To me claims of quality level for oolong, green, and black teas are easier to unpack.  Flavor range is emphasized, and in the highest quality levels the aspects I see as "quality markers" make sense.  They're not always so desirable that they make a lot of practical difference between 40 cent a gram tea and 80 cent versions, but at least you can notice them, and they seem positive.  Really if a sheng version has positive and novel flavor range, with good intensity and complexity, good balance, a lack of flaws, and decent refinement it's enough.  All that is a lot to ask from versions that aren't blended--using multiple material inputs--to cover all that range effectively, and mixing different location materials instead trades out some flavor distinctiveness.


In conclusion, these teas are good.  I wouldn't buy 70 cents a gram sheng, but I get it why people can easily have a looser tea budget than I do, and can value unique experiences.  I'd buy decent Yiwu before this Wa Long version, which can be moderate in cost, if it's not "gushu."  It would be more standard in flavor profile, and overall character, so more ordinary, but I like that pleasant, approachable range.  I don't even buy much Yiwu, to be clear; it's more a comparison reference.
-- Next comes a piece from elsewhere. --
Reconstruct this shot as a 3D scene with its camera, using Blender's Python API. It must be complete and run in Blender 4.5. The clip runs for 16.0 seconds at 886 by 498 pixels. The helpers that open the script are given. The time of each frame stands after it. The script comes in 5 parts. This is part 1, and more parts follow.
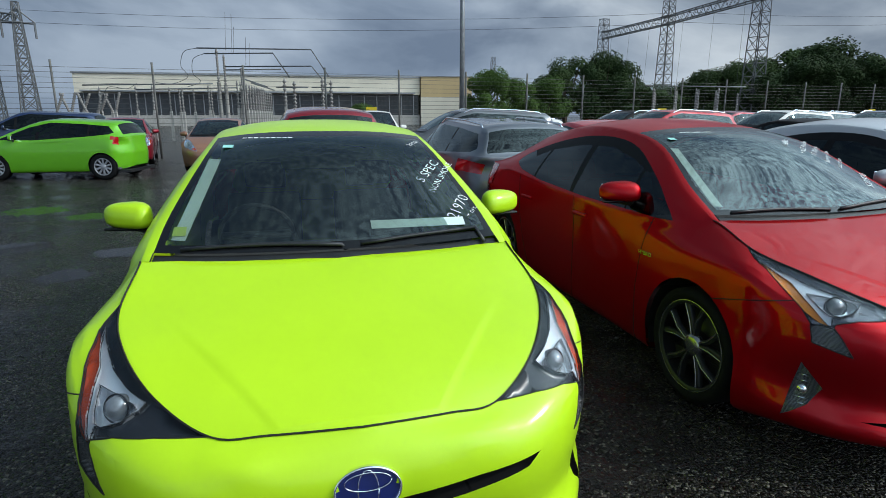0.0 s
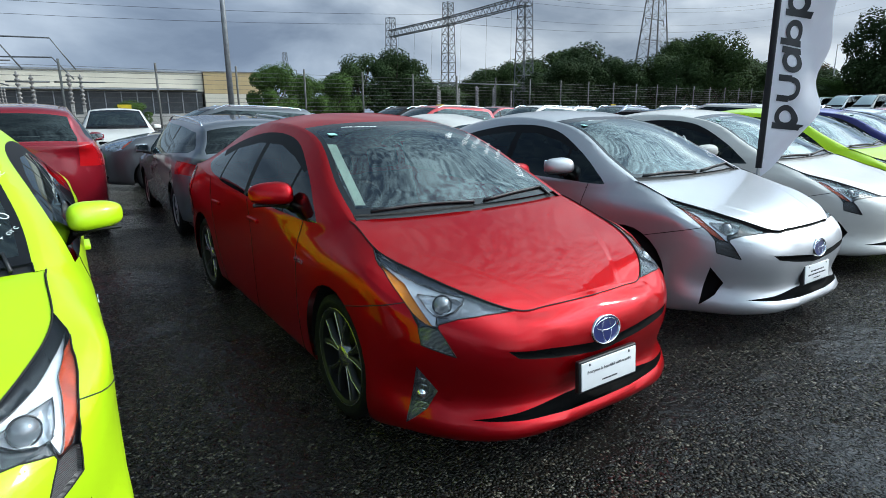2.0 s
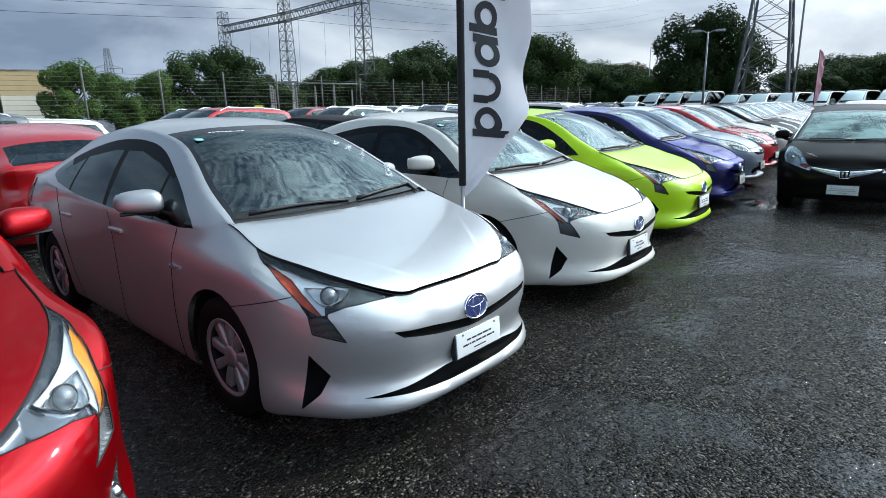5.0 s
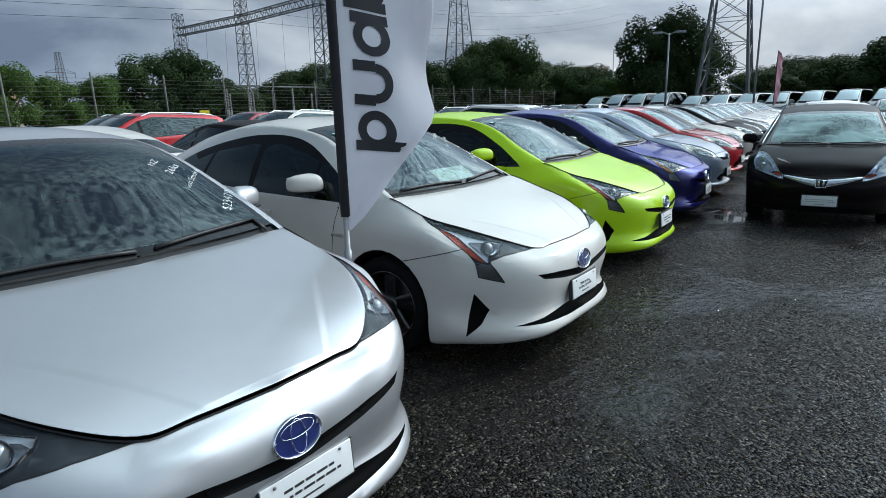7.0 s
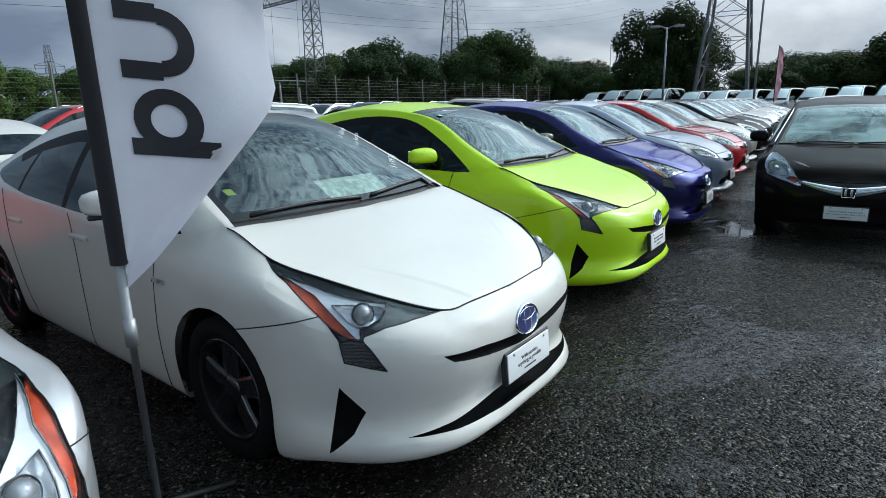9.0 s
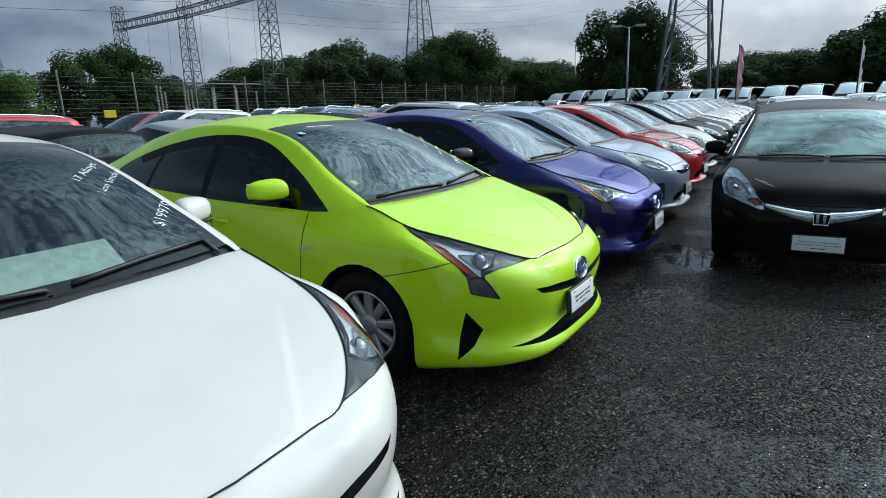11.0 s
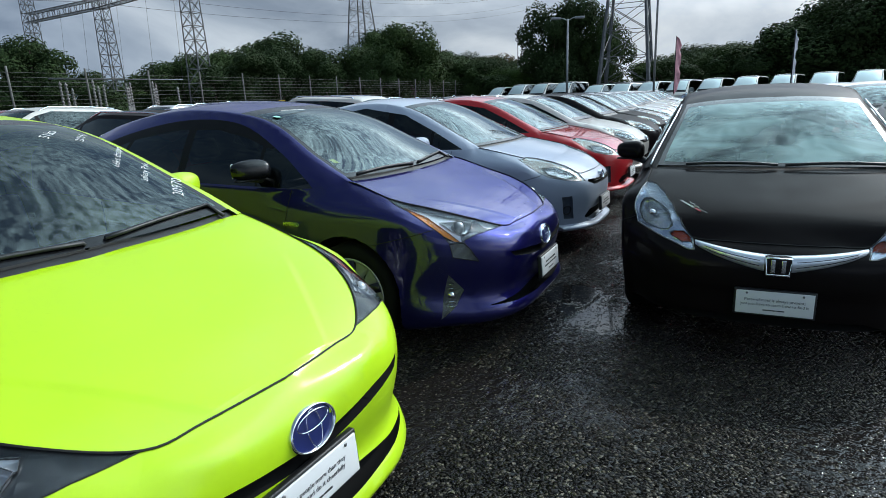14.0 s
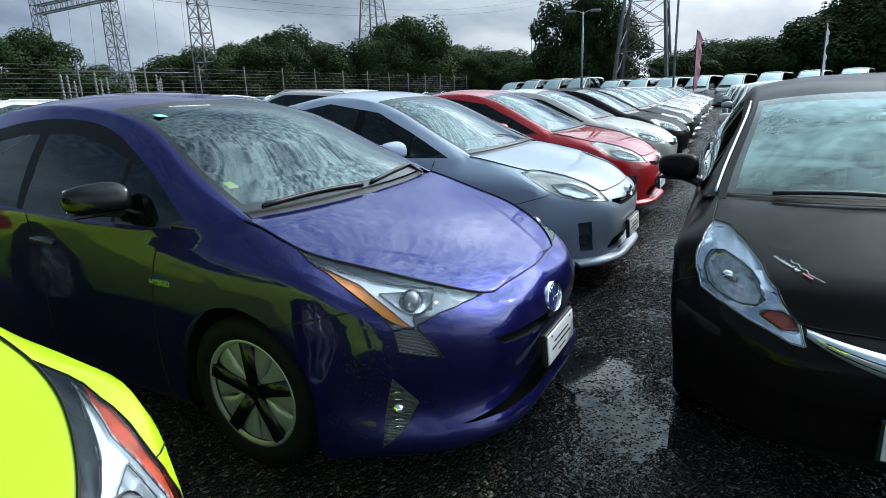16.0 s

I can relate to that other relatively bitter sheng style, it's just also not a favorite range.  I was happy that a local tea friend gave me a whole cake of a version that's like that (200 grams; it's a bit though), so I can drink it when I feel like it.  If Jan meant that once in awhile it's really pleasant drinking something like that grandpa style, mixing up what you experience, in calling it a "daily drinker," then I completely agree.  Or sometimes you just feel like dialing up the bitterness and intensity.  Usually not so much that I want to drink a partly aged Xiaguan or Dayi Jia Ji tuo version, but once in awhile I'll even go that far.

I don't see that tea as being below average in quality level; to me it seems like a good value at that price, even though that does put it in the $80 or so standard size cake range, the low end of where a lot of better in-house vendor produced versions now land.